REQUIREMENT:
Show all lines of the listing that hold the word "walk".

╭─ RECORDED DATA

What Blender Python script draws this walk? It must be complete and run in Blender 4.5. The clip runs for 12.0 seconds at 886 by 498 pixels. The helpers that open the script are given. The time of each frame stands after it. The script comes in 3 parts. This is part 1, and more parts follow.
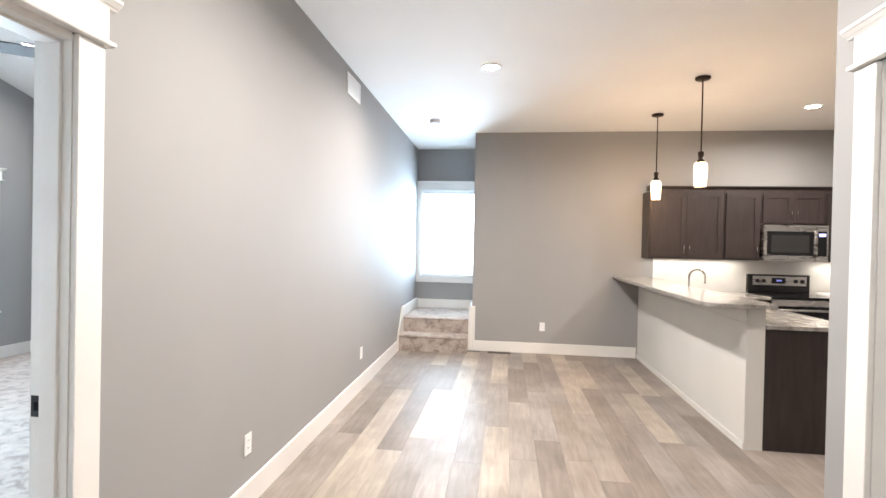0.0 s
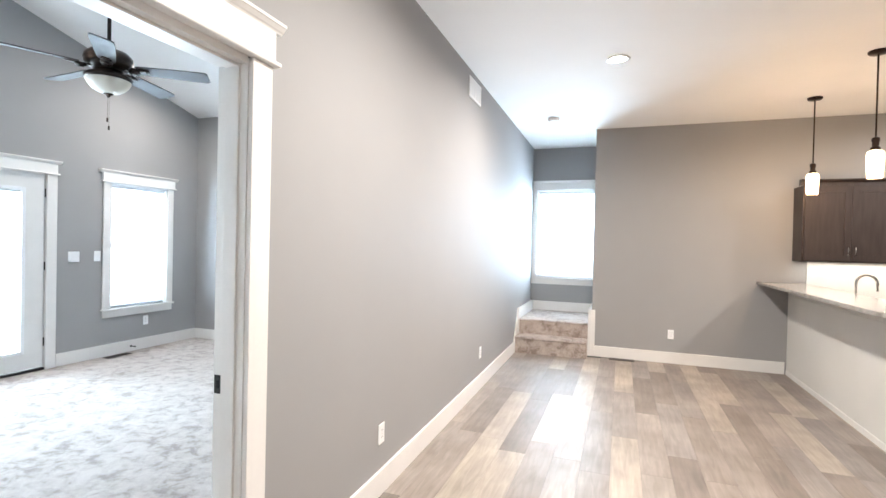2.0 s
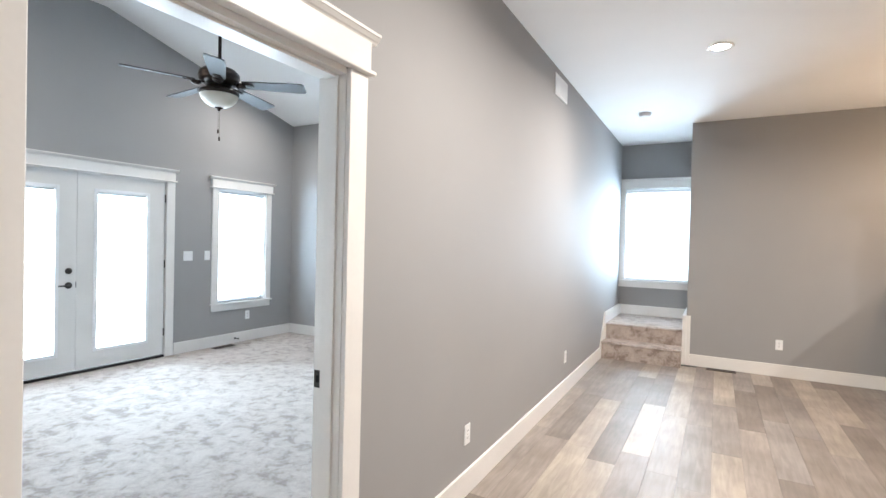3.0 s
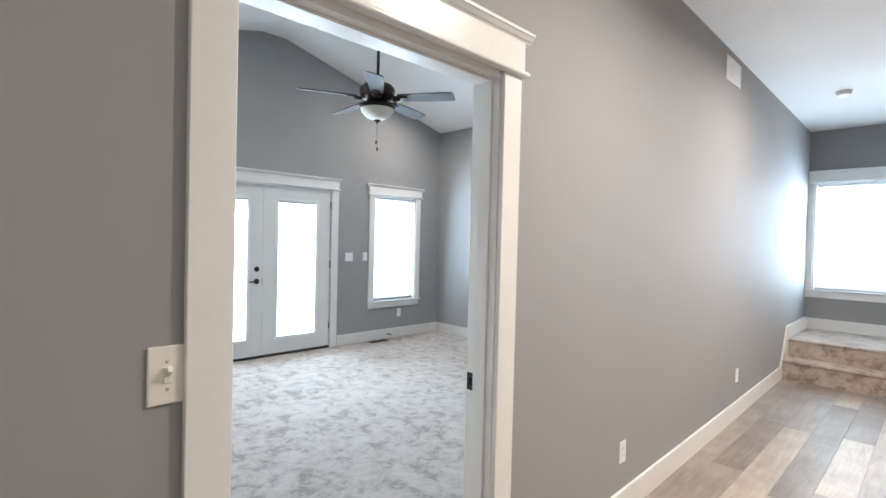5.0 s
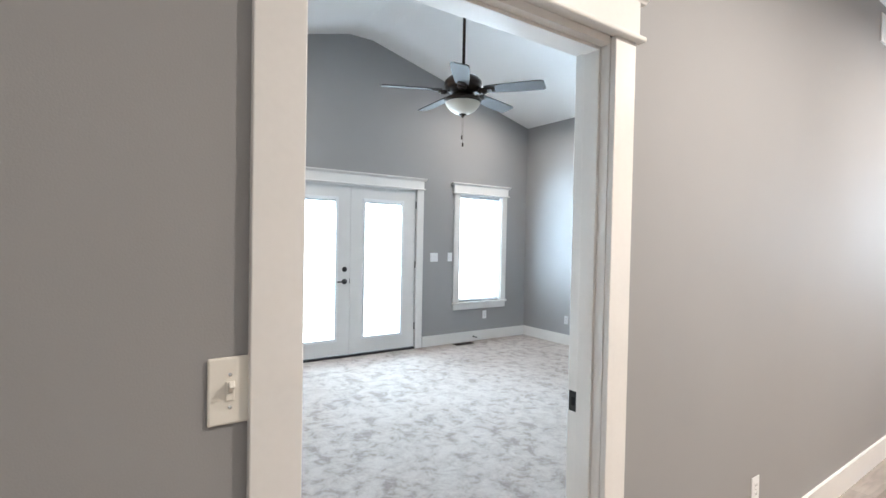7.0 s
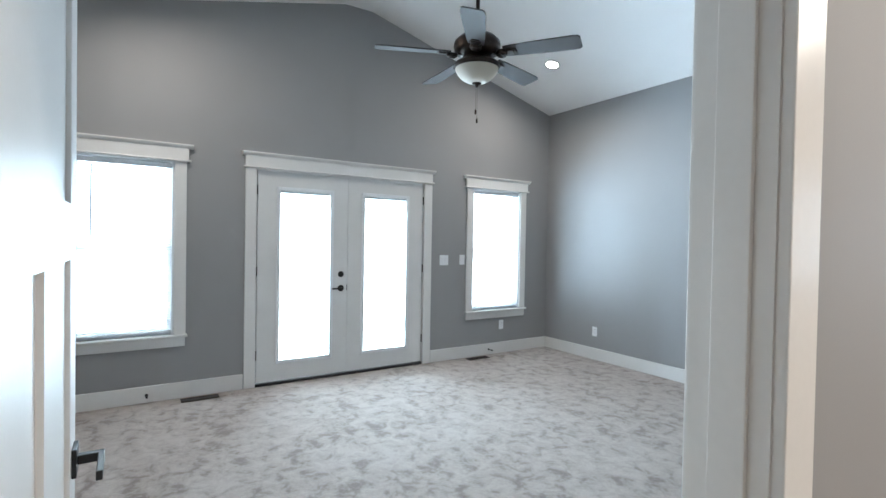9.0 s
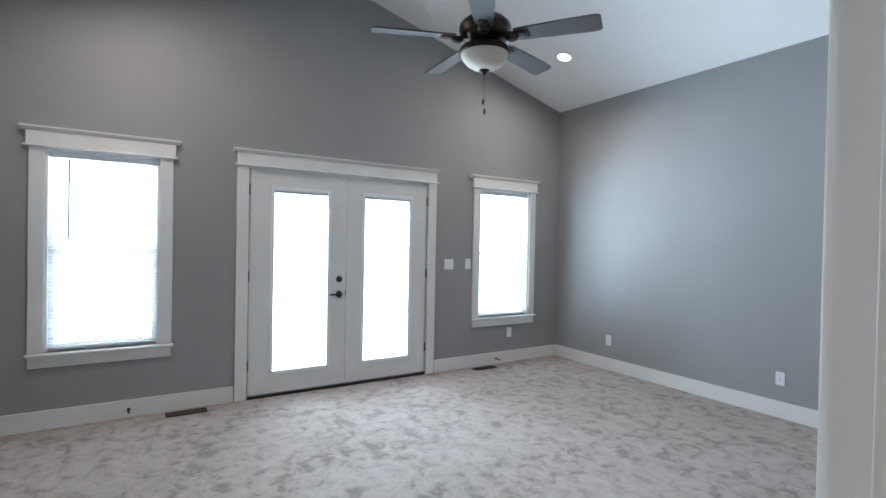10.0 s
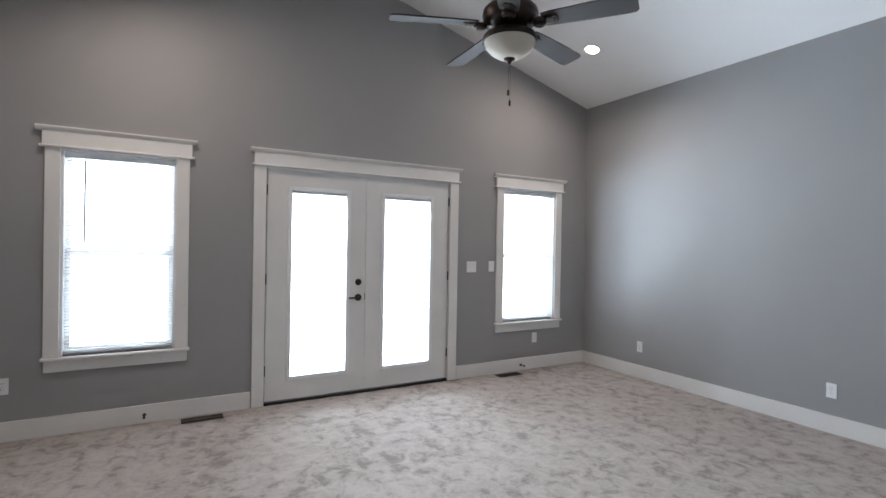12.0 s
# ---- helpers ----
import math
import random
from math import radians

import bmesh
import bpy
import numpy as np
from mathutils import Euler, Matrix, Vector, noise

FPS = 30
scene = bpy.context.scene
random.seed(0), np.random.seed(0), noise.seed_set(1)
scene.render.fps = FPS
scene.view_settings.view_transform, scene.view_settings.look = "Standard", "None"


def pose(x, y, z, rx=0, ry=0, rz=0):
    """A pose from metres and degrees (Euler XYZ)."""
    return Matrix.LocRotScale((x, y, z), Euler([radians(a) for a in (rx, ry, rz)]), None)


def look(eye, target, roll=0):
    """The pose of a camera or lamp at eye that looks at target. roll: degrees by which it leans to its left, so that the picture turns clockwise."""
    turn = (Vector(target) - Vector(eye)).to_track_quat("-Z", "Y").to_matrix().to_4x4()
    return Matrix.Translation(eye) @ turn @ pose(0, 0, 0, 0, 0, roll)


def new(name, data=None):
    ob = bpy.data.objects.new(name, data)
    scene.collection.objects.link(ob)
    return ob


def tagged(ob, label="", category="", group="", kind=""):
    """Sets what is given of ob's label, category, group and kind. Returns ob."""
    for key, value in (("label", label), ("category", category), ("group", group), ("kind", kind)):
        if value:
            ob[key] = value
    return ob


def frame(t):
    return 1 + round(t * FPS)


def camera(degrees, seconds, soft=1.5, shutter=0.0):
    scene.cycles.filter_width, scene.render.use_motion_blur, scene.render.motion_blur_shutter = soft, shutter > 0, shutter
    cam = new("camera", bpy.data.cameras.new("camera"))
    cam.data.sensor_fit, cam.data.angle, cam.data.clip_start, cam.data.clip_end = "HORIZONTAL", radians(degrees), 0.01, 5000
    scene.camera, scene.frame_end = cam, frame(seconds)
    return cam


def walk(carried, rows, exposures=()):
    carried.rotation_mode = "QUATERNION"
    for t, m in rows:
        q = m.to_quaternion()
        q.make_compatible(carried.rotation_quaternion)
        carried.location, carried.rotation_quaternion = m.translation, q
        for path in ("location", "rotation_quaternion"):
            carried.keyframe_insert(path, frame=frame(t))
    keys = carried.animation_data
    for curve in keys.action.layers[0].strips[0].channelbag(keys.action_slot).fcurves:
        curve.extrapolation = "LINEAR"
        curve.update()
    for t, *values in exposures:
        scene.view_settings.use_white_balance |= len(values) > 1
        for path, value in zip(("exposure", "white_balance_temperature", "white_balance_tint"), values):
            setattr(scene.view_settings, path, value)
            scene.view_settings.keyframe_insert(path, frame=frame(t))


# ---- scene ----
cam = camera(84.3, 12.0)
PATH = [
    (0, (0.088, 0.035, 1.436), (-0.166, 2.018, 1.417), 1.2),
    (0.5, (0.066, 0.034, 1.433), (-0.231, 2.011, 1.414), 1.3),
    (1, (0.04, 0.03, 1.435), (-0.369, 1.988, 1.414), 1.4),
    (1.5, (0.016, 0.023, 1.431), (-0.526, 1.948, 1.409), 1.3),
    (2, (-0.009, 0.013, 1.428), (-0.693, 1.892, 1.405), 1.3),
    (2.5, (-0.029, 0.005, 1.431), (-0.861, 1.823, 1.405), 1.4),
    (3, (-0.048, -0.001, 1.435), (-1.025, 1.744, 1.406), 1.4),
    (5, (-0.102, -0.006, 1.443), (-1.531, 1.393, 1.407), 1.4),
    (5.5, (-0.121, -0.004, 1.44), (-1.628, 1.311, 1.404), 1.3),
    (6, (-0.146, 0.01, 1.445), (-1.717, 1.247, 1.406), 1.2),
    (6.5, (-0.191, 0.049, 1.441), (-1.818, 1.211, 1.401), 1.2),
    (7, (-0.284, 0.113, 1.43), (-1.93, 1.248, 1.39), 1.1),
    (9, (-0.907, 0.574, 1.412), (-2.584, 1.664, 1.379), 1.0),
    (9.5, (-1.058, 0.685, 1.422), (-2.742, 1.763, 1.396), 1.0),
    (10, (-1.158, 0.753, 1.418), (-2.849, 1.822, 1.395), 1.1),
    (10.5, (-1.221, 0.806, 1.416), (-2.921, 1.859, 1.399), 1.1),
    (11, (-1.272, 0.827, 1.411), (-2.986, 1.856, 1.395), 1.1),
    (11.5, (-1.303, 0.841, 1.409), (-3.033, 1.845, 1.395), 1.1),
    (12, (-1.312, 0.848, 1.406), (-3.049, 1.839, 1.393), 1.0),
]
walk(cam, [(t, look(eye, target, roll)) for t, eye, target, roll in PATH],
     exposures=[(0.0, 0.6, 6640, 11), (2.0, 0.6, 6600, 11), (3.0, 0.34, 6620, 11), (5.0, 0.04, 6680, 11), (6.0, 0.1, 6700, 11), (7.0, 0.2, 6680, 11), (9.0, -0.31, 6550, 9), (9.5, -0.42, 6580, 11), (10.5, -0.68, 6900, 16), (12.0, -0.70, 7260, 19)])

# ---- light ----
world = bpy.data.worlds.new("world")
scene.world = world
world.use_nodes = True
sky = world.node_tree.nodes.new("ShaderNodeTexSky")
sky.sky_type, sky.sun_disc = "NISHITA", False
sky.sun_elevation, sky.sun_rotation = radians(50), radians(100)
world.node_tree.links.new(sky.outputs[0], world.node_tree.nodes["Background"].inputs[0])
world.node_tree.nodes["Background"].inputs[1].default_value = 0.12
sun = new("sun", bpy.data.lights.new("sun", "SUN"))
sun.data.energy, sun.data.angle, sun.data.color = 0.8, radians(12), (1, 0.96, 0.9)
sun.matrix_world = look((12, 2, 14), (0, 2, 0))

DAY = (0.58, 0.79, 1.0)
WARM = (1.0, 0.66, 0.40)


def area(name, m, sx, sy, watts, color, spread=180, shape="RECTANGLE"):
    ob = new(name, bpy.data.lights.new(name, "AREA"))
    ob.data.shape, ob.data.size, ob.data.size_y = shape, sx, sy
    ob.data.energy, ob.data.color, ob.data.spread = watts, color, radians(spread)
    ob.matrix_world = m
    return ob


# ---- plan, in metres ----
W, WB = -1.250, -1.378        # wall between living room and bedroom: its two faces
F = -5.722                    # bedroom's garden wall
R, L = 5.385, -0.30           # bedroom's side walls
B = 6.70                      # living room's end wall
ALC = 7.84                    # stair landing's end wall
PX = 1.285                    # wall opposite the bedroom door
CEIL = 2.96
EAST, SOUTH = 4.9, -1.6
J0, J1 = 0.441, 1.388         # bedroom doorway, between its jambs
RIDGE = 3.825

# daylight in the openings
area("daylight_window", pose(F - 0.19, 0.566, 1.31, 0, -90, 0), 1.5, 0.74, 95, DAY)
area("daylight_window", pose(F - 0.19, 4.509, 1.31, 0, -90, 0), 1.5, 0.76, 245, DAY)
area("daylight_door", pose(F - 0.12, 2.06, 1.05, 0, -90, 0), 1.7, 0.60, 92, DAY)
area("daylight_door", pose(F - 0.12, 2.96, 1.05, 0, -90, 0), 1.7, 0.60, 92, DAY)
area("daylight_landing", pose(-0.83, ALC + 0.18, 1.62, -90, 0, 0), 0.92, 1.38, 175, DAY)


# ---- materials ----
def material(name, rough=0.5, metal=0.0):
    m = bpy.data.materials.new(name)
    m.use_nodes = True
    b = m.node_tree.nodes["Principled BSDF"]
    b.inputs["Roughness"].default_value, b.inputs["Metallic"].default_value = rough, metal
    return m, m.node_tree, b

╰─

RESULT OF THIS TASK:
What Blender Python script draws this walk? It must be complete and run in Blender 4.5. The clip runs for 12.0 seconds at 886 by 498 pixels. The helpers that open the script are given. The time of each frame stands after it. The script comes in 3 parts. This is part 1, and more parts follow.
def walk(carried, rows, exposures=()):
walk(cam, [(t, look(eye, target, roll)) for t, eye, target, roll in PATH],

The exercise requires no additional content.